◆ Objective
Every line that contains the word "with" should be copied out.

◆ Data provided
☆ ☆ ☆ ☆ ☆ ☆ ☆
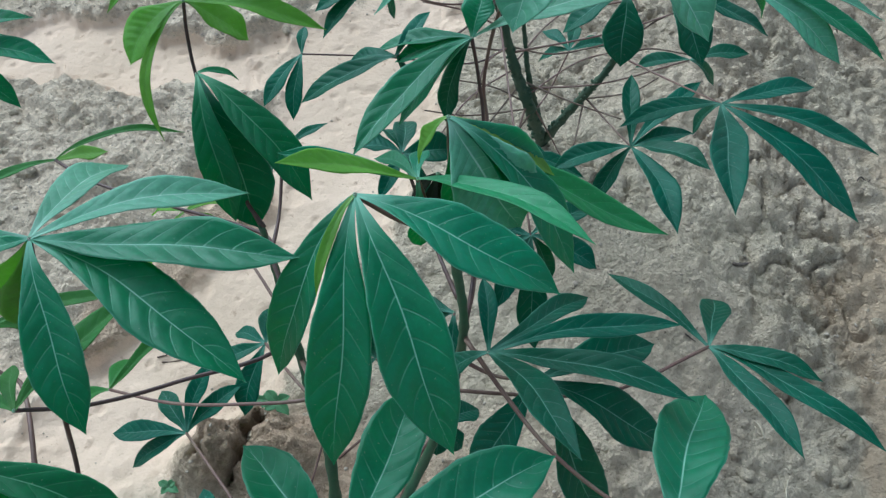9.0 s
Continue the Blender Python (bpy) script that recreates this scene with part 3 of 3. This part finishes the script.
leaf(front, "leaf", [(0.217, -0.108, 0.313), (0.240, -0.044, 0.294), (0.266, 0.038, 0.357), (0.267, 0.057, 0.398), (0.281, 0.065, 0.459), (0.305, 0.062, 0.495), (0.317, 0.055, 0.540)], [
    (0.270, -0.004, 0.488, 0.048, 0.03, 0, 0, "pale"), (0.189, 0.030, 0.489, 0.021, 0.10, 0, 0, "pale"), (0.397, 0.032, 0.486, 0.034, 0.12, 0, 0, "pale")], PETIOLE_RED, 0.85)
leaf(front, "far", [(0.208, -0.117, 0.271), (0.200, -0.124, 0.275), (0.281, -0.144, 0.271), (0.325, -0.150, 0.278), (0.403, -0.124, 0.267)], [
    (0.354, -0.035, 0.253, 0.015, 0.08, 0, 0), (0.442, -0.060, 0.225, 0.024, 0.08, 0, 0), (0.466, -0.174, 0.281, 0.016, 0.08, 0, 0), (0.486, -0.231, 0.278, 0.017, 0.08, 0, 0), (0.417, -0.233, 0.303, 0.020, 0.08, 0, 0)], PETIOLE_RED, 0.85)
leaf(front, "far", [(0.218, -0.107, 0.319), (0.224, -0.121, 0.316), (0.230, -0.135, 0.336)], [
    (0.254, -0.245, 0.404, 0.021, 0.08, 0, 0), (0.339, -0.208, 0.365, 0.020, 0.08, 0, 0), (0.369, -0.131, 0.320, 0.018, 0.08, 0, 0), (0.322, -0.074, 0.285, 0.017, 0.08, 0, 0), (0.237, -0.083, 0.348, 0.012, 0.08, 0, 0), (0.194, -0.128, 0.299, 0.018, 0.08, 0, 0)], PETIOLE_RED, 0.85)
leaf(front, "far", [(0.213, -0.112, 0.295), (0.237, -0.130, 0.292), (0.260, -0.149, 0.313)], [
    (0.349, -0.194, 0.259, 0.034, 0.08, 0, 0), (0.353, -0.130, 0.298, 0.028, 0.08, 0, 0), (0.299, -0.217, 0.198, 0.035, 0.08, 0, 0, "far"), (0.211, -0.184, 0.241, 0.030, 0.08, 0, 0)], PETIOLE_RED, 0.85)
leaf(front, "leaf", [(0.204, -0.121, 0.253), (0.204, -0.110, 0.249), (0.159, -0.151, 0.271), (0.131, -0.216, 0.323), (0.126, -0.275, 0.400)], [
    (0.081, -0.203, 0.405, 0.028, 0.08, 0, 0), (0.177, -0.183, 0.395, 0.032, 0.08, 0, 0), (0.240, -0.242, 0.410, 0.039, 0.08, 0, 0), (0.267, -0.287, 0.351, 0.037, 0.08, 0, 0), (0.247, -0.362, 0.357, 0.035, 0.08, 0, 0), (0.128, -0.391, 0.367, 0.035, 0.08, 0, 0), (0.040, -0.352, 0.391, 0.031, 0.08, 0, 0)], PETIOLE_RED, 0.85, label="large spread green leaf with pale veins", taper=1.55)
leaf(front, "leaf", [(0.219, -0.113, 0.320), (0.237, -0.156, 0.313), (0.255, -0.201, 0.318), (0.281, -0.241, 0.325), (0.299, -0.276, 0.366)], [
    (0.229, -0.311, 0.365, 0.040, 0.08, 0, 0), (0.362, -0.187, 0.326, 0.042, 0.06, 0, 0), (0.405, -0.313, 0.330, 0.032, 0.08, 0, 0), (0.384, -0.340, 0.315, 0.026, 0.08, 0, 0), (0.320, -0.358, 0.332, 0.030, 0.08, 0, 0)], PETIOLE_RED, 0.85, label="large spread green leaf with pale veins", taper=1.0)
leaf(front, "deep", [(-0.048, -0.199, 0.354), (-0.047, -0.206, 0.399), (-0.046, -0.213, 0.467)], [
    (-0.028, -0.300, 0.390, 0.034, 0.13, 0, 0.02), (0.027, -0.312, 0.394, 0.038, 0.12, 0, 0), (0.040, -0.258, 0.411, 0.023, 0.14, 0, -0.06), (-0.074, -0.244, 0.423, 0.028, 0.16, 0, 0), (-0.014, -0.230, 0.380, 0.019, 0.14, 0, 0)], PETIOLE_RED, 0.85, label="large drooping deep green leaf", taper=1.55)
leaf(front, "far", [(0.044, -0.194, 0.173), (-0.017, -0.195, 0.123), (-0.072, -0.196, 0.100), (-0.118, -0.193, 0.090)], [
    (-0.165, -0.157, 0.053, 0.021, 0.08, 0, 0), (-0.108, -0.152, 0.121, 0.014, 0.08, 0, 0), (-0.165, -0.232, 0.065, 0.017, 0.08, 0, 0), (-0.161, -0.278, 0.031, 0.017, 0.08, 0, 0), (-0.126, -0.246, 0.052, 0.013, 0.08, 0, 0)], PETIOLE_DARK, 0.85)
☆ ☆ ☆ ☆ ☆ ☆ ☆
◆ Output of the exercise
Continue the Blender Python (bpy) script that recreates this scene with part 3 of 3. This part finishes the script.
    (0.081, -0.203, 0.405, 0.028, 0.08, 0, 0), (0.177, -0.183, 0.395, 0.032, 0.08, 0, 0), (0.240, -0.242, 0.410, 0.039, 0.08, 0, 0), (0.267, -0.287, 0.351, 0.037, 0.08, 0, 0), (0.247, -0.362, 0.357, 0.035, 0.08, 0, 0), (0.128, -0.391, 0.367, 0.035, 0.08, 0, 0), (0.040, -0.352, 0.391, 0.031, 0.08, 0, 0)], PETIOLE_RED, 0.85, label="large spread green leaf with pale veins", taper=1.55)
    (0.229, -0.311, 0.365, 0.040, 0.08, 0, 0), (0.362, -0.187, 0.326, 0.042, 0.06, 0, 0), (0.405, -0.313, 0.330, 0.032, 0.08, 0, 0), (0.384, -0.340, 0.315, 0.026, 0.08, 0, 0), (0.320, -0.358, 0.332, 0.030, 0.08, 0, 0)], PETIOLE_RED, 0.85, label="large spread green leaf with pale veins", taper=1.0)